> _To be done_:
Find each line containing the word "None" and report how many there are. Add nothing else.

> _Given material_:
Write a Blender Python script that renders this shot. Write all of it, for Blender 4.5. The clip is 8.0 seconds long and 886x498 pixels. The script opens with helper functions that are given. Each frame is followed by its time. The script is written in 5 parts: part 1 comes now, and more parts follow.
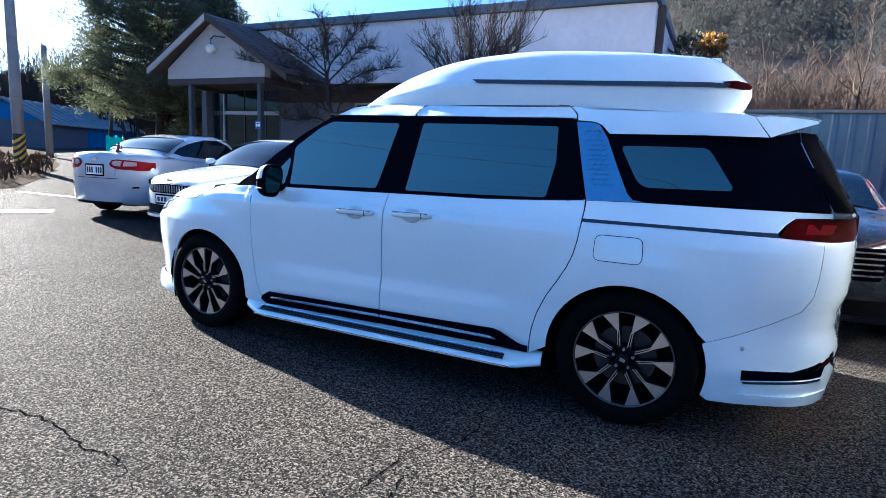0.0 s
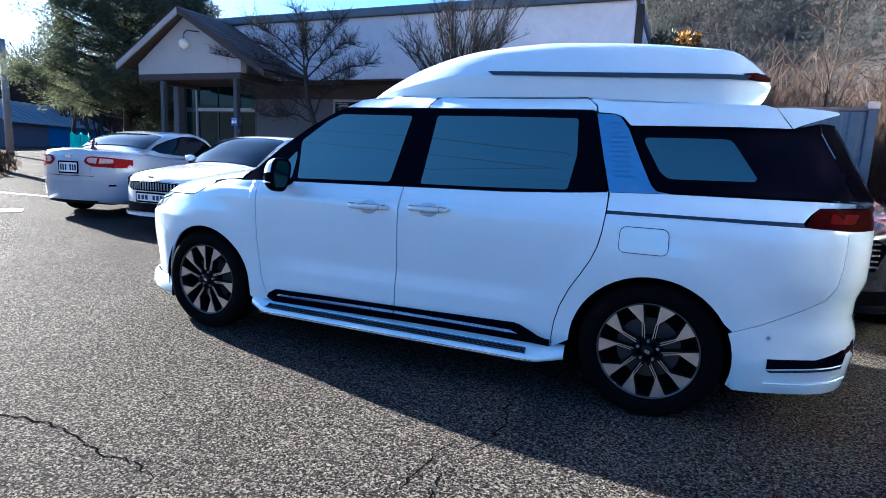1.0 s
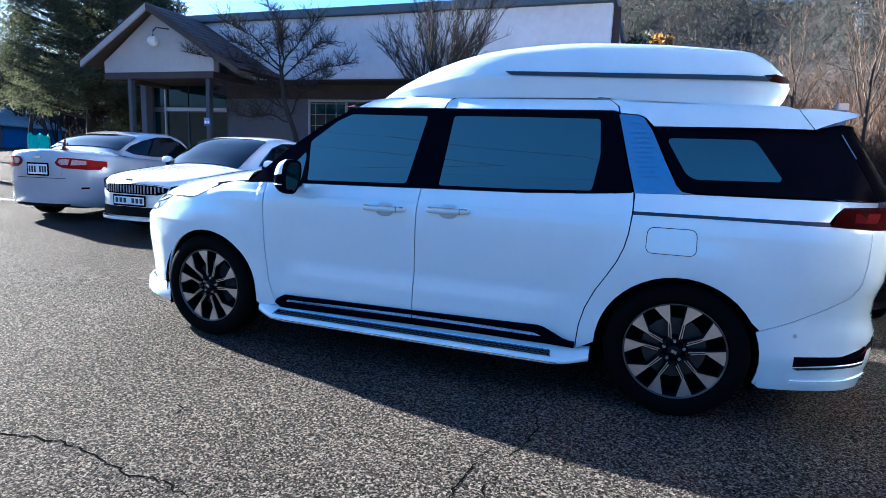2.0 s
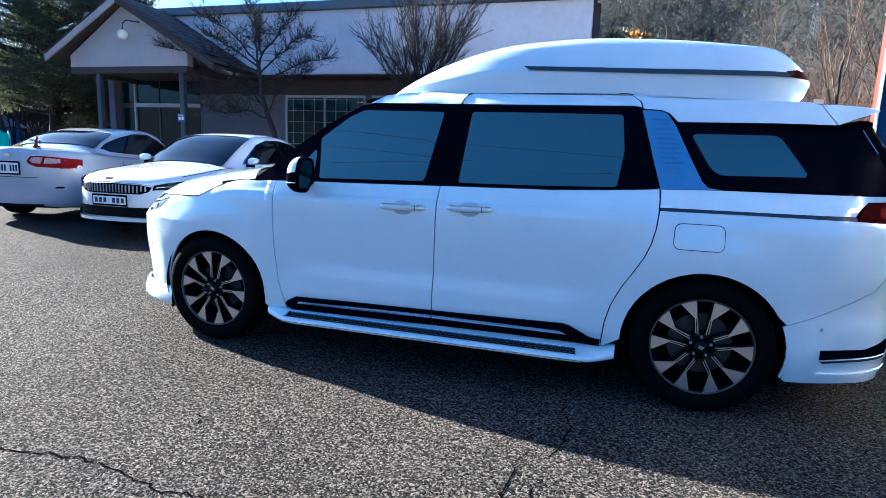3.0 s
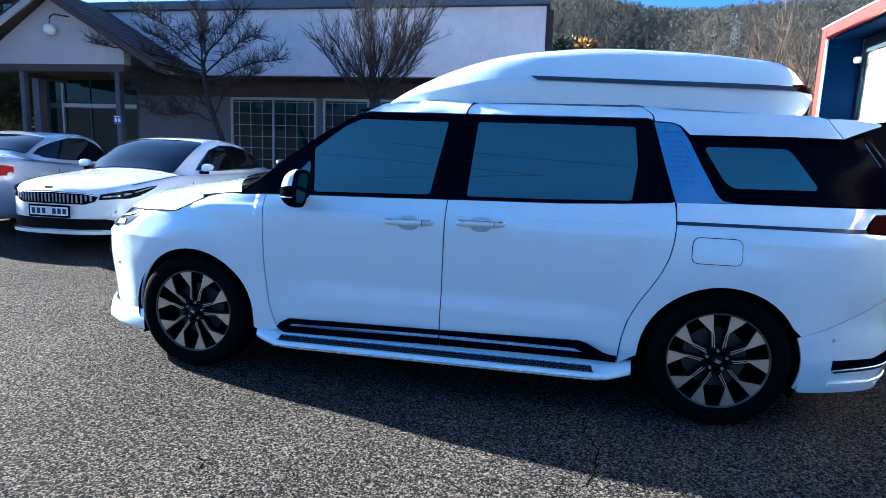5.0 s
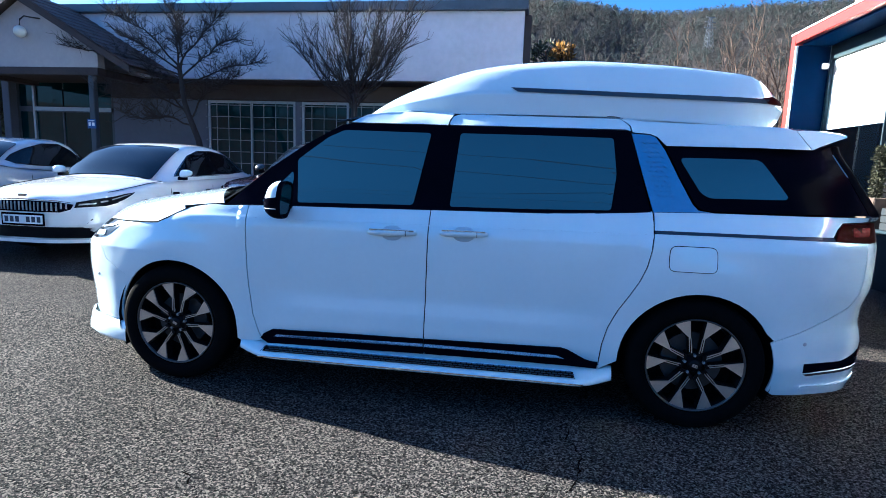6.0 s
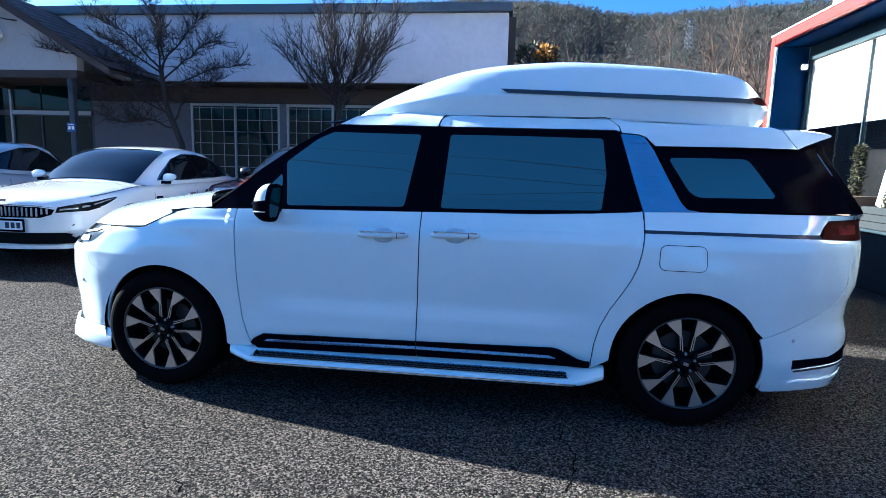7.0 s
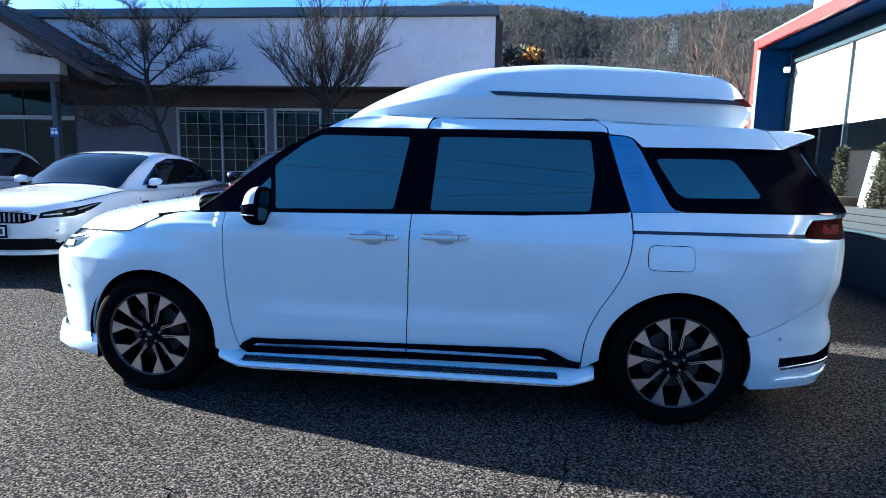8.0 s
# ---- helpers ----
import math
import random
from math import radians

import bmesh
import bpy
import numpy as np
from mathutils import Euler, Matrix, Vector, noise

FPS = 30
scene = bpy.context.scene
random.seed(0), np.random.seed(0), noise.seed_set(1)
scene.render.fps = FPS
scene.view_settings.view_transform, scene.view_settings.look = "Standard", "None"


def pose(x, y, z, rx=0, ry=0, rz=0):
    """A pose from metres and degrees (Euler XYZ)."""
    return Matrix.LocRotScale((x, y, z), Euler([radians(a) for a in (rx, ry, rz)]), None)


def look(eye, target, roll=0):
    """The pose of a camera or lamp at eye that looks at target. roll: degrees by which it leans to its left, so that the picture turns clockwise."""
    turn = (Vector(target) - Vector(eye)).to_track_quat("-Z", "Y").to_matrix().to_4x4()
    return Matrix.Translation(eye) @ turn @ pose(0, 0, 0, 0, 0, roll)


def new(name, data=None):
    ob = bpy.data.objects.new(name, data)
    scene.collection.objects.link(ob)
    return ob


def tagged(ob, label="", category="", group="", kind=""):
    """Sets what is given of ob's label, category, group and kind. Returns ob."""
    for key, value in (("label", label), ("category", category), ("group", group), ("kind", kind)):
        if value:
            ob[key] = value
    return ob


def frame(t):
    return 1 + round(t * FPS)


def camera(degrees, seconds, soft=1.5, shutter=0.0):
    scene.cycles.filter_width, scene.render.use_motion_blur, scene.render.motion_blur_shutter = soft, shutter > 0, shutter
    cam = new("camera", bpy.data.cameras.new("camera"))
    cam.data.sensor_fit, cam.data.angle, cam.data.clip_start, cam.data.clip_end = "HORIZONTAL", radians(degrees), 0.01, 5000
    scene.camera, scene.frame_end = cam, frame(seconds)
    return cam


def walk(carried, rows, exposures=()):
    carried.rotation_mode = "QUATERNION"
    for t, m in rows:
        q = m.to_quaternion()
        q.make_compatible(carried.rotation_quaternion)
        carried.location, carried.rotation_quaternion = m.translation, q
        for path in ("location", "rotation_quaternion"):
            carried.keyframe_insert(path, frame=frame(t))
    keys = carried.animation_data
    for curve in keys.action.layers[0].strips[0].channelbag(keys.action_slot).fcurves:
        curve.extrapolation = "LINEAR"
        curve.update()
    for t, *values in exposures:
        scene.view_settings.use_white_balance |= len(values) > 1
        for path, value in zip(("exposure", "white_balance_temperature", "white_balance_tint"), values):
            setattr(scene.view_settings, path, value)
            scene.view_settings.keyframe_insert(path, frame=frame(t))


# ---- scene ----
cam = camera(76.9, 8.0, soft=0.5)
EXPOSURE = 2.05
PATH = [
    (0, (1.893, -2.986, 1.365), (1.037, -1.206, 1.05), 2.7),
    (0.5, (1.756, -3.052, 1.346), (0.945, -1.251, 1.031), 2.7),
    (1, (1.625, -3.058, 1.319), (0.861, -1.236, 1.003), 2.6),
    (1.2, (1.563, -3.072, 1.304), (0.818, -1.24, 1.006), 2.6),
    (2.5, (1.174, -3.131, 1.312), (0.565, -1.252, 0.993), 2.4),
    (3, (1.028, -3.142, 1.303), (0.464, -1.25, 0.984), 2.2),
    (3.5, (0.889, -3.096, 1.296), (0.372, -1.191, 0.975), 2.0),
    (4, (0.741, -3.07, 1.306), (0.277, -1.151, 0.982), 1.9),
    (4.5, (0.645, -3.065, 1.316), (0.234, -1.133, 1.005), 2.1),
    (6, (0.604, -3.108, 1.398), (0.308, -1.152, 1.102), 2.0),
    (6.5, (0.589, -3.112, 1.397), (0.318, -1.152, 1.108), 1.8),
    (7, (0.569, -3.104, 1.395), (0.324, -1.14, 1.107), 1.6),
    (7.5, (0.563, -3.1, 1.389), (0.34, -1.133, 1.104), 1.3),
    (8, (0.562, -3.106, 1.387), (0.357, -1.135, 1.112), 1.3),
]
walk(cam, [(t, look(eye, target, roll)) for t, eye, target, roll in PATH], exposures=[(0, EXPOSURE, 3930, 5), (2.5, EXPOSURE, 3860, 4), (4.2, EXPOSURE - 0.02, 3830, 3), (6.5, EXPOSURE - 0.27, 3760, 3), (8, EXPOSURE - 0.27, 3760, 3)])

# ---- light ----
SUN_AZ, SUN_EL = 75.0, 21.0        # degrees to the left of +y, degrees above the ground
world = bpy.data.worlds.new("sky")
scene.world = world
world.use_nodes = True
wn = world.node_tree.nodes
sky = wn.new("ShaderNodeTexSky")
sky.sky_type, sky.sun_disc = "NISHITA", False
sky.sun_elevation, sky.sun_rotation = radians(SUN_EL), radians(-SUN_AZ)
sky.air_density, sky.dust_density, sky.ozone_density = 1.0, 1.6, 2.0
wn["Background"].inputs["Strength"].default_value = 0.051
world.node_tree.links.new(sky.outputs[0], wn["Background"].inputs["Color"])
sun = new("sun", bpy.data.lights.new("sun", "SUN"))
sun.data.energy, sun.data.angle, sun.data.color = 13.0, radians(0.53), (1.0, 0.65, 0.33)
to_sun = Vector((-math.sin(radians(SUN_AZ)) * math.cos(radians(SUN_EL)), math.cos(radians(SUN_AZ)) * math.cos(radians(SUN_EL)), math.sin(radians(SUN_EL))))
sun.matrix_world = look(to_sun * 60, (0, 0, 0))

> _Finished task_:
3